** begin **

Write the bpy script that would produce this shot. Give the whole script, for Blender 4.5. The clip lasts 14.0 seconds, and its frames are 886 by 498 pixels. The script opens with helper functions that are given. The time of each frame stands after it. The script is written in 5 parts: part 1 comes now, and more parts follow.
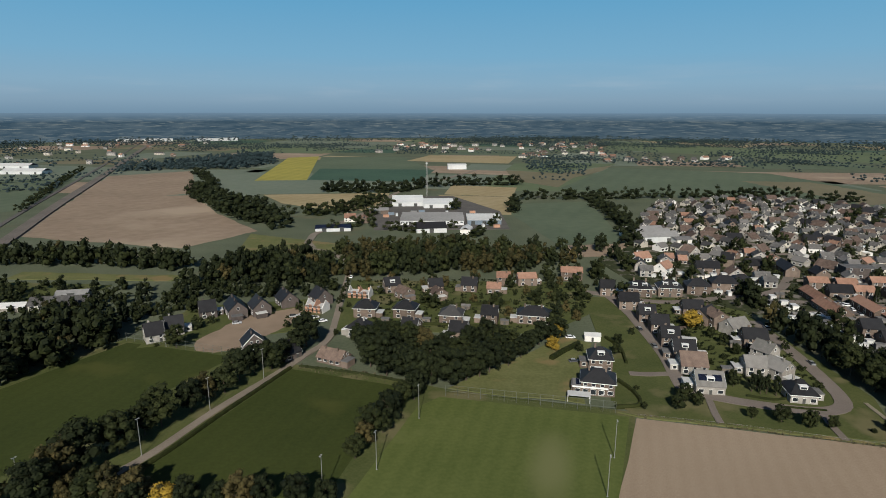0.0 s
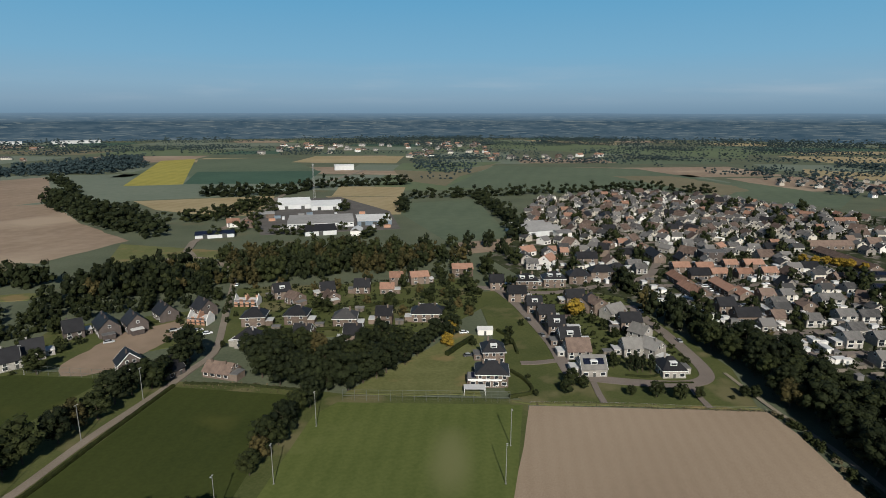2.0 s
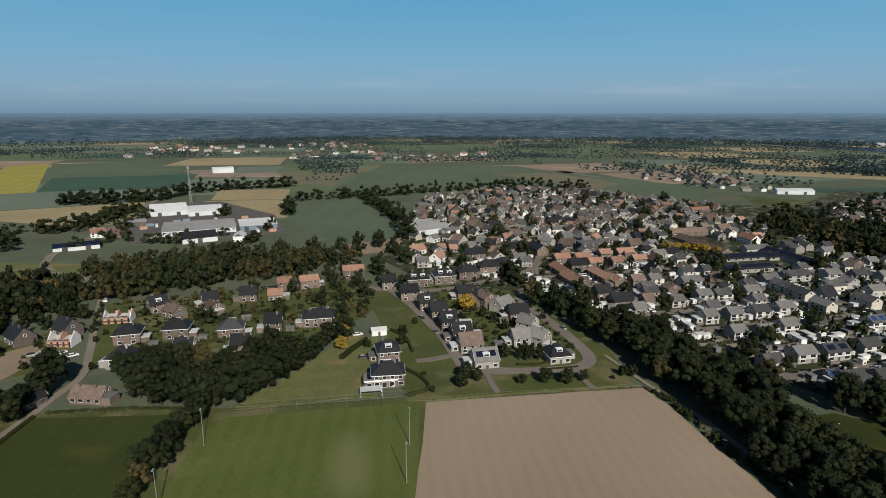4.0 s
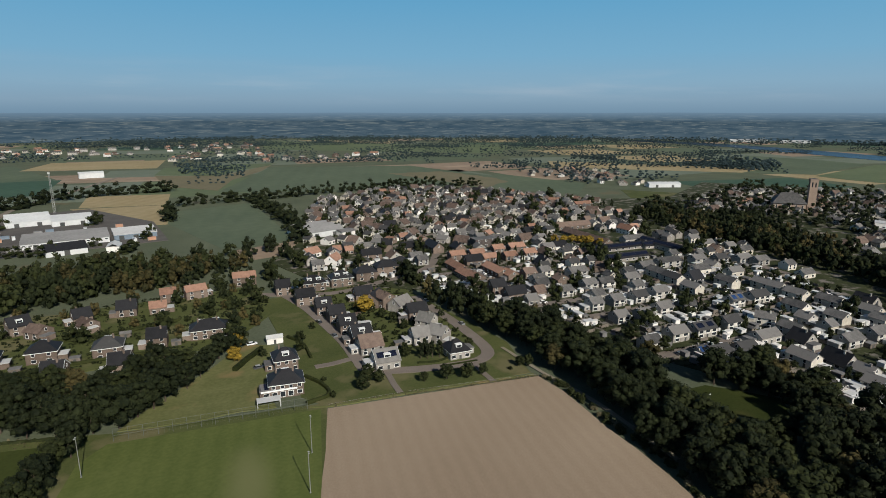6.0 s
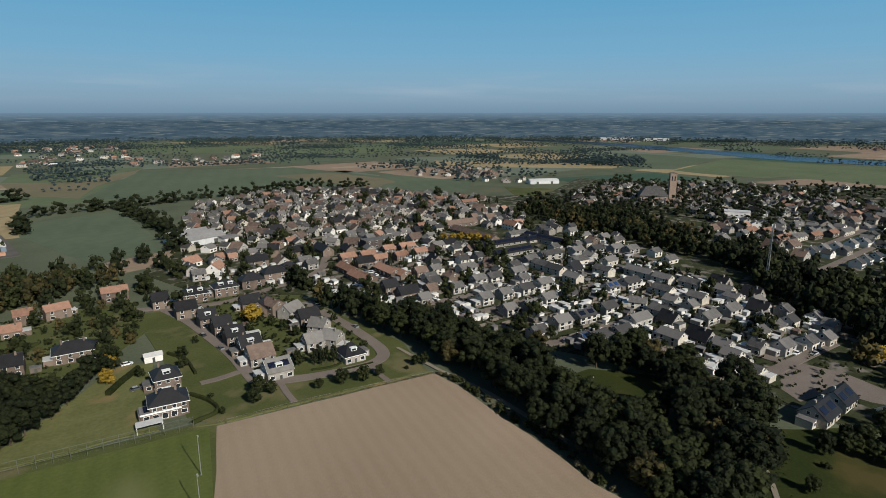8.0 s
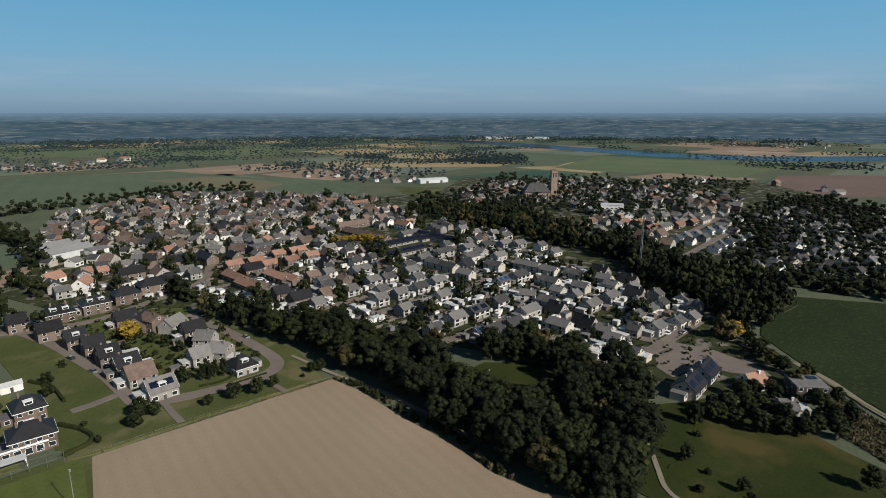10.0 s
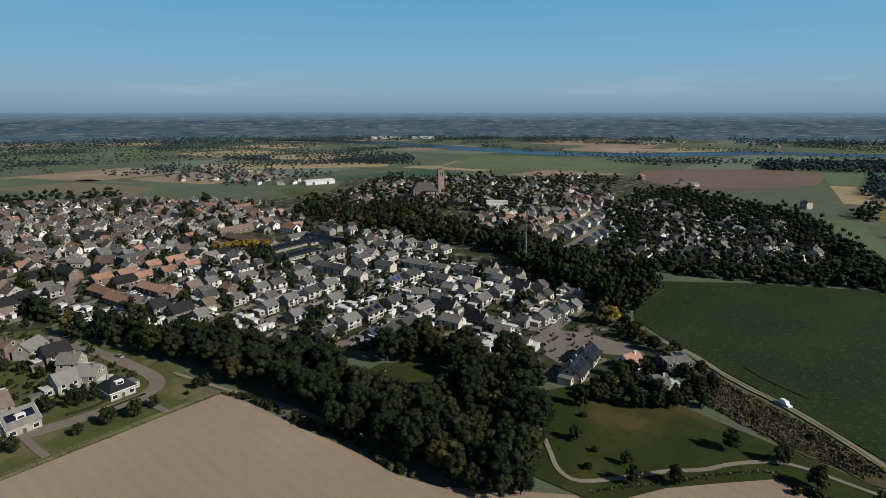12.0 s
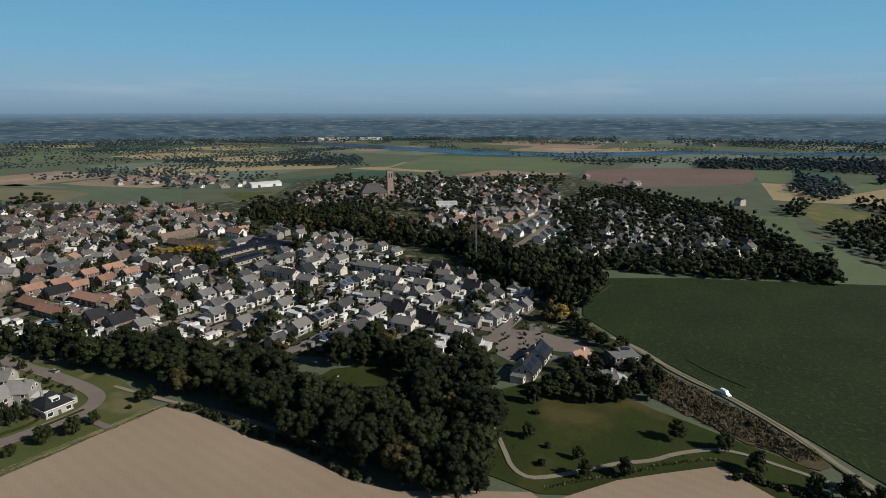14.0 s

** end **

◆ **WHAT NEEDS TO BE DONE**
Each line of the material must be retyped exactly, except that images are omitted.

◆ **TASK OUTPUT**
Write the bpy script that would produce this shot. Give the whole script, for Blender 4.5. The clip lasts 14.0 seconds, and its frames are 886 by 498 pixels. The script opens with helper functions that are given. The time of each frame stands after it. The script is written in 5 parts: part 1 comes now, and more parts follow.
0.0 s
2.0 s
4.0 s
6.0 s
8.0 s
10.0 s
12.0 s
14.0 s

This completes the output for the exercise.